Equilibrium constants are one of the main ways chemists describe reversible reactions. They show the balance between products and reactants at equilibrium, help predict the position of equilibrium, and connect directly to the idea of how far a reaction goes. Remember that $K$ depends on temperature, that solids and pure liquids are omitted from the expression, and that large or small values of $K$ tell you whether products or reactants are favored. Together with rates of reaction and reaction extent, equilibrium constants give a complete picture of reactivity in IB Chemistry SL.

Study Notes

Chemical equilibrium is dynamic: the forward and reverse reaction rates are equal.

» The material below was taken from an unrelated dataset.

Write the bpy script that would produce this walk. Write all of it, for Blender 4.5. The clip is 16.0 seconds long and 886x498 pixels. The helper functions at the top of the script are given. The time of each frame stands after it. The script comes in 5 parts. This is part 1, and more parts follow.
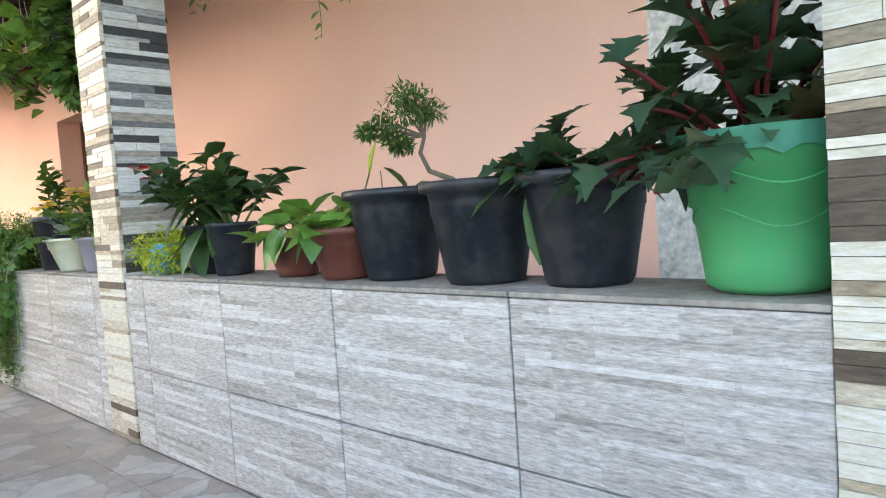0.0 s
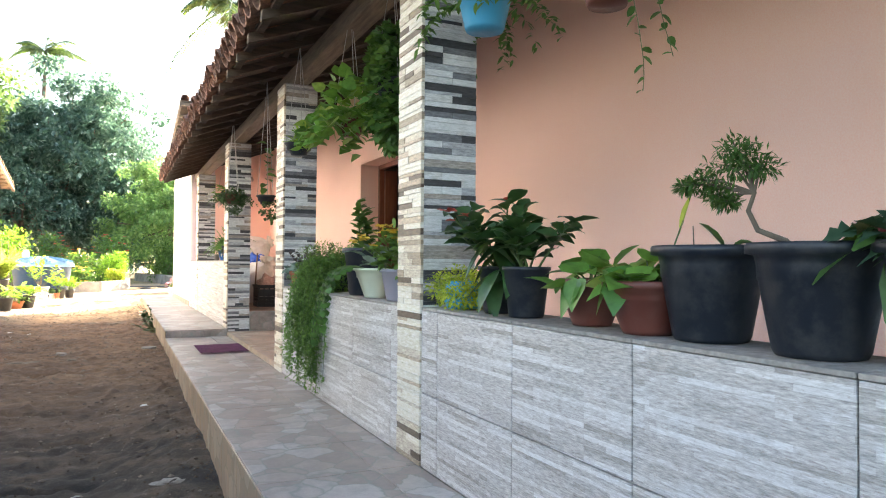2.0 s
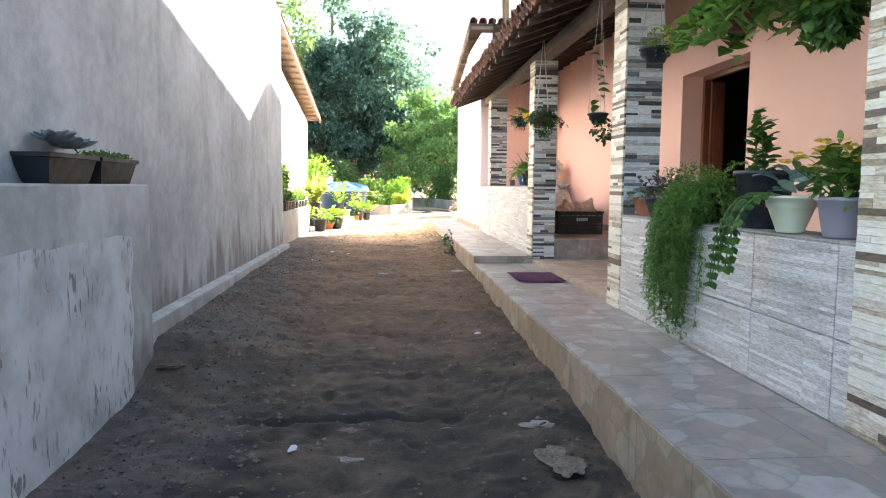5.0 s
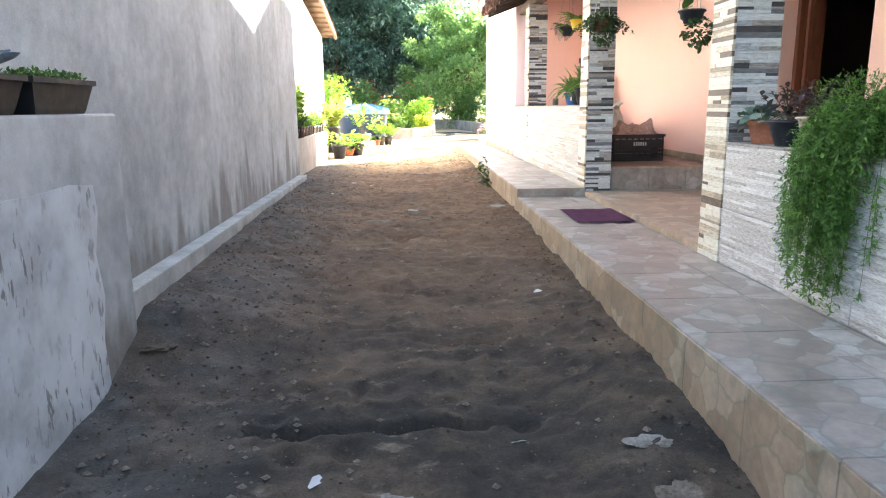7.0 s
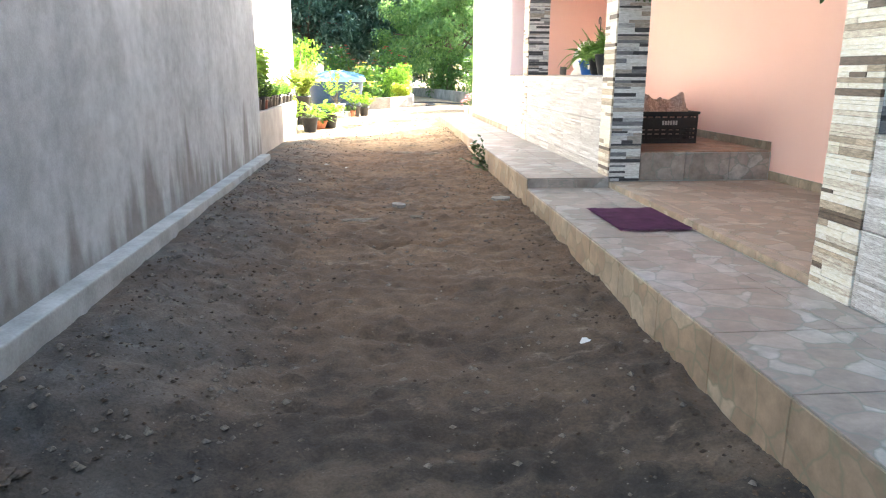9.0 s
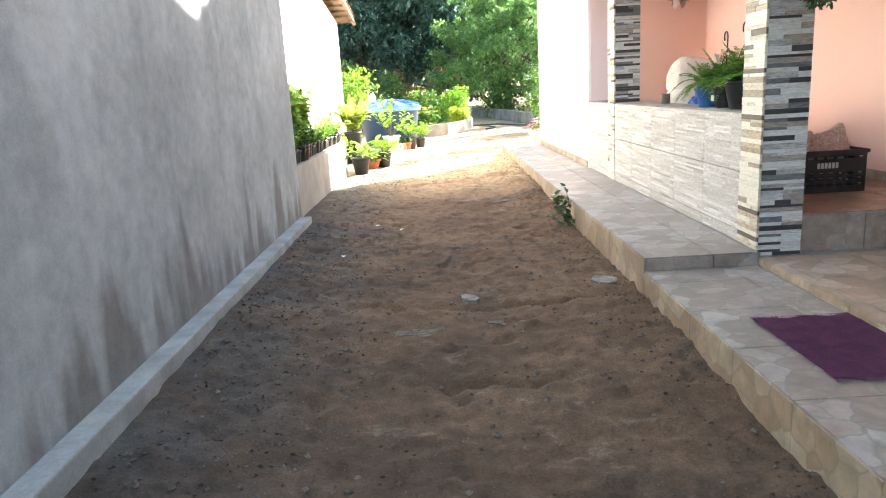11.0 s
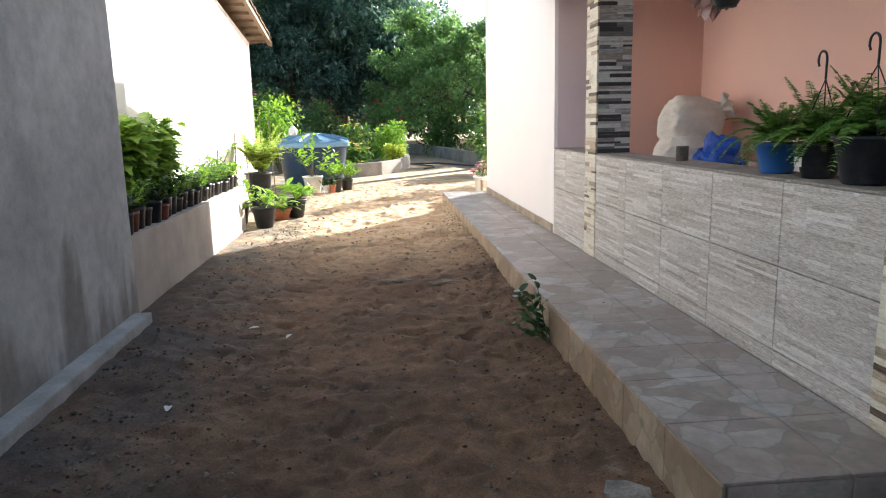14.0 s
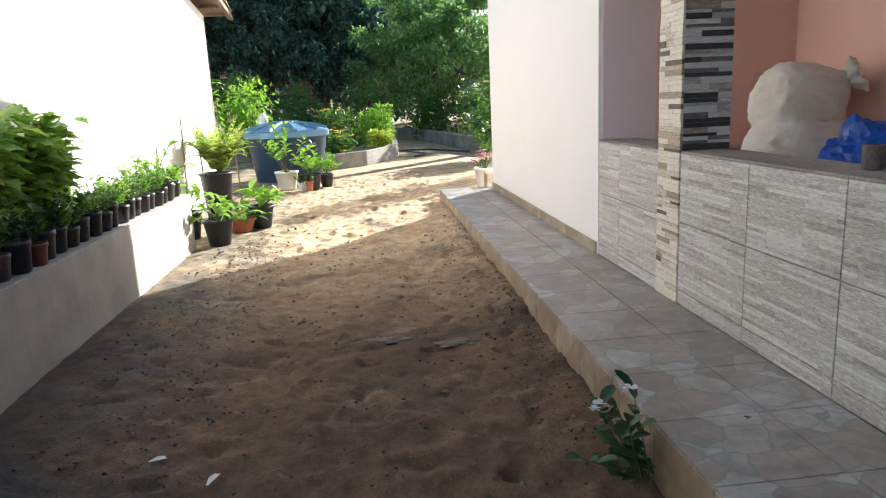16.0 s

At equilibrium, concentrations stay constant, but reactions still continue.
For $aA + bB \rightleftharpoons cC + dD$, the equilibrium expression is $K_c = \frac{[C]^c[D]^d}{[A]^a[B]^b}$.
Use concentrations for $K_c$ and partial pressures for $K_p$.
Pure solids and pure liquids are omitted from equilibrium expressions.
A large $K$ means products are favored; a small $K$ means reactants are favored.
$K$ changes only when temperature changes.
Concentration, pressure, and volume changes affect the position of equilibrium, not the value of $K$ at constant temperature.
The reaction quotient $Q$ predicts direction: $Q < K$ forward, $Q > K$ backward, $Q = K$ at equilibrium.
ICE tables are useful for calculating equilibrium concentrations from initial values.
Equilibrium constants help explain industrial processes like the Haber process and connect to the “how far” part of Reactivity 2.